Isaiah Berlin was born in Riga, now capital of Latvia, in 1909. When he was six, his family moved to Russia, and in Petrograd in 1917 Berlin witnessed both Revolutions - Social Democratic and Bolshevik. In 1921 he and his parents emigrated to England, where he was educated at St Paul's School, London, and Corpus Christi College, Oxford. Apart from his war service in New York, Washington, Moscow and Leningrad, he remained at Oxford thereafter - as a Fellow of All Souls, then of New College, as Chichele Professor of Social and Political Theory, and as founding President of Wolfson College.
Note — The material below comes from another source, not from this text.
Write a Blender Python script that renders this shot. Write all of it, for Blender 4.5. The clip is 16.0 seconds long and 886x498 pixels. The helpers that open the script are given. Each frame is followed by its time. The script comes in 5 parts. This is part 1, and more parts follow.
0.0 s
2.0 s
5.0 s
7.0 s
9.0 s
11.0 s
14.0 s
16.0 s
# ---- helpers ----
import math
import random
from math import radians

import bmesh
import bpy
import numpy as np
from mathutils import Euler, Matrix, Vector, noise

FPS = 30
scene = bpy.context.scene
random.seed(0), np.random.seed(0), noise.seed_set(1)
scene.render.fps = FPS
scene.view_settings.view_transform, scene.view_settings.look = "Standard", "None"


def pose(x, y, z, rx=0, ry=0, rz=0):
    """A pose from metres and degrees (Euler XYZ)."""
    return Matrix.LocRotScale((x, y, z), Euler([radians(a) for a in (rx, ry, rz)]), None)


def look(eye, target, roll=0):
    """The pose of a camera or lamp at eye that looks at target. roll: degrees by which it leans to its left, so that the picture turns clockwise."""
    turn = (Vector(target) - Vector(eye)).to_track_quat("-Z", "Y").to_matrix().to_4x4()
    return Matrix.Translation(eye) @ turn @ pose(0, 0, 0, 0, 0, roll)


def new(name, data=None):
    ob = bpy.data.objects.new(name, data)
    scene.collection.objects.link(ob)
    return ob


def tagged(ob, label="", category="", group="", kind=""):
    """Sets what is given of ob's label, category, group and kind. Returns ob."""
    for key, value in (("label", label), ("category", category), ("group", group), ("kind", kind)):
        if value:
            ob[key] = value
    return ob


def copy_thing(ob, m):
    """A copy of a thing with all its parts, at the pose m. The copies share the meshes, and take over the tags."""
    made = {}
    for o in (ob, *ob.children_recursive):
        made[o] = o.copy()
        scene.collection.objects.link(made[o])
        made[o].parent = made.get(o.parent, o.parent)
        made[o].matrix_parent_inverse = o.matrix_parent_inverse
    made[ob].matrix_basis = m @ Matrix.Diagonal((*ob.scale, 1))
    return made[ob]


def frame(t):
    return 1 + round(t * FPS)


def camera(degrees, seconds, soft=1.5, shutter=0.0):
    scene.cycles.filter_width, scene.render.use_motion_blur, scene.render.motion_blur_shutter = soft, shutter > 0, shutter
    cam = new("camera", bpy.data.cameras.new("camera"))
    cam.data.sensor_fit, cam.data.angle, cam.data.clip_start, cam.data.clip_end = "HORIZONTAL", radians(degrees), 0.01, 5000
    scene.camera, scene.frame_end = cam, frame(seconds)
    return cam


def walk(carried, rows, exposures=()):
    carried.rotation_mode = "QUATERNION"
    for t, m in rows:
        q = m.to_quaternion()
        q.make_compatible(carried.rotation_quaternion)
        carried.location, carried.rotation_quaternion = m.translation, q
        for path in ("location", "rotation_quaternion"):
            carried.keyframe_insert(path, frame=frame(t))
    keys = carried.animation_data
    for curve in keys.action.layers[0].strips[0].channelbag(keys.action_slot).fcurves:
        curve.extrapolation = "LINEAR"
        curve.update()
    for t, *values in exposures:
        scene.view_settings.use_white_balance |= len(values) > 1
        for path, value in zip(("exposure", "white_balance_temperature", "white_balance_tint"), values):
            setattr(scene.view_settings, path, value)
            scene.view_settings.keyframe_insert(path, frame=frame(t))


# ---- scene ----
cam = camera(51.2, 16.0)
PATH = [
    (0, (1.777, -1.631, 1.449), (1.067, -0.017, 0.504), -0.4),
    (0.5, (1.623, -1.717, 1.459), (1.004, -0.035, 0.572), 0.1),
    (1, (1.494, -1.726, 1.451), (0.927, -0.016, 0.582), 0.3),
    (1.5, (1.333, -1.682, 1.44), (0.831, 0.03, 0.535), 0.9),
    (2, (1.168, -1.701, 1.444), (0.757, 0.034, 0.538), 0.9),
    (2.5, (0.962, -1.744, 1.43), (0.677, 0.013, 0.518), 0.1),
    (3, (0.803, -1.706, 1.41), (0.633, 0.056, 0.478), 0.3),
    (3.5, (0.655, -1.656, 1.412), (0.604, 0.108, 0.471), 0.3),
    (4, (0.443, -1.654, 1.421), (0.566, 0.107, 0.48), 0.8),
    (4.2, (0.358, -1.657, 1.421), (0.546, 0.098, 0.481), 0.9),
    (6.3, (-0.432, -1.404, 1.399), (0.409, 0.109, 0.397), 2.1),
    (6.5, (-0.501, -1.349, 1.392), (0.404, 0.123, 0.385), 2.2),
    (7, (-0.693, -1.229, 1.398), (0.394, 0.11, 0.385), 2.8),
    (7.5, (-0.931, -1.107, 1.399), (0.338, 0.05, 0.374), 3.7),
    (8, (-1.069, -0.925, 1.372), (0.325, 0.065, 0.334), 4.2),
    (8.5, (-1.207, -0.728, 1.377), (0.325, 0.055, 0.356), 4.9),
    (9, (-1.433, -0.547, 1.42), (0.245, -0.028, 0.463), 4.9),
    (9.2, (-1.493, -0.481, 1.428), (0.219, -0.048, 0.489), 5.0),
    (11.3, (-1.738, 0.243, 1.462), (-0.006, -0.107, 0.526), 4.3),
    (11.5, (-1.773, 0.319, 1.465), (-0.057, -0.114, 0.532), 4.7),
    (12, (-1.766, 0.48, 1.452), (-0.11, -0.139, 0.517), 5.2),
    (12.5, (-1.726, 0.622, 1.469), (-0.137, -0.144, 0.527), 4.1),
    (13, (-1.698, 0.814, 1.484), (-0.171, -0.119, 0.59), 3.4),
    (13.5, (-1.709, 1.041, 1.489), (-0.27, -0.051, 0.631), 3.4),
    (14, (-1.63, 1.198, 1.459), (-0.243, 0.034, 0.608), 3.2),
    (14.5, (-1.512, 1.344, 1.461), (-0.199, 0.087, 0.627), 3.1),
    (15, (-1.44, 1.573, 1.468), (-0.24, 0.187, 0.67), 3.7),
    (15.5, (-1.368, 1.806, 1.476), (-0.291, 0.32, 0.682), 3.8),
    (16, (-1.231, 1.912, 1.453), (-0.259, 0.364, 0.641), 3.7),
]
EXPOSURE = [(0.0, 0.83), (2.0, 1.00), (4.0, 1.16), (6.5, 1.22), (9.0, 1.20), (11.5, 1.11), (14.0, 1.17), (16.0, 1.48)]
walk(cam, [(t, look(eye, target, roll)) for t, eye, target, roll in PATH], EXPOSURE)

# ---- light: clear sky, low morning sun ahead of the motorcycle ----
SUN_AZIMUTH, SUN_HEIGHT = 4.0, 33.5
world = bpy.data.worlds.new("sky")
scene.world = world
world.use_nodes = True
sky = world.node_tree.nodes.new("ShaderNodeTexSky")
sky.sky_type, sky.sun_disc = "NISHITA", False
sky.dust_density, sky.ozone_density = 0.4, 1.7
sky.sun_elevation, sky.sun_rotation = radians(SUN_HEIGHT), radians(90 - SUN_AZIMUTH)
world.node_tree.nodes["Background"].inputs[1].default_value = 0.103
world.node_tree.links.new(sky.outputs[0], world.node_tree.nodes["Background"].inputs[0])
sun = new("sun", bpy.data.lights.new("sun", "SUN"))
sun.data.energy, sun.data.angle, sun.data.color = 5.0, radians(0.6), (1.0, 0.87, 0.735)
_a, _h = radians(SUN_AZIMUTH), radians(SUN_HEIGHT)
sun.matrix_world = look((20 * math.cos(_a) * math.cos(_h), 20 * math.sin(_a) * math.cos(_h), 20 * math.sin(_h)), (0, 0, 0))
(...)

He also held the Presidency of the British Academy.

His published work includes Karl Marx, Russian Thinkers, Concepts and Categories, Against the Current, Personal Impressions, The Sense of Reality, The Proper Study of Mankind, The Roots of Romanticism, The Power of Ideas, Three Critics of the Enlightenment, Freedom and Its Betrayal, Liberty, The Soviet Mind and Political Ideas in the Romantic Age. As an exponent of the history of ideas he was awarded the Erasmus, Lippincott and Agnelli Prizes; he also received the Jerusalem Prize for his lifelong defence of civil liberties. He died in 1997.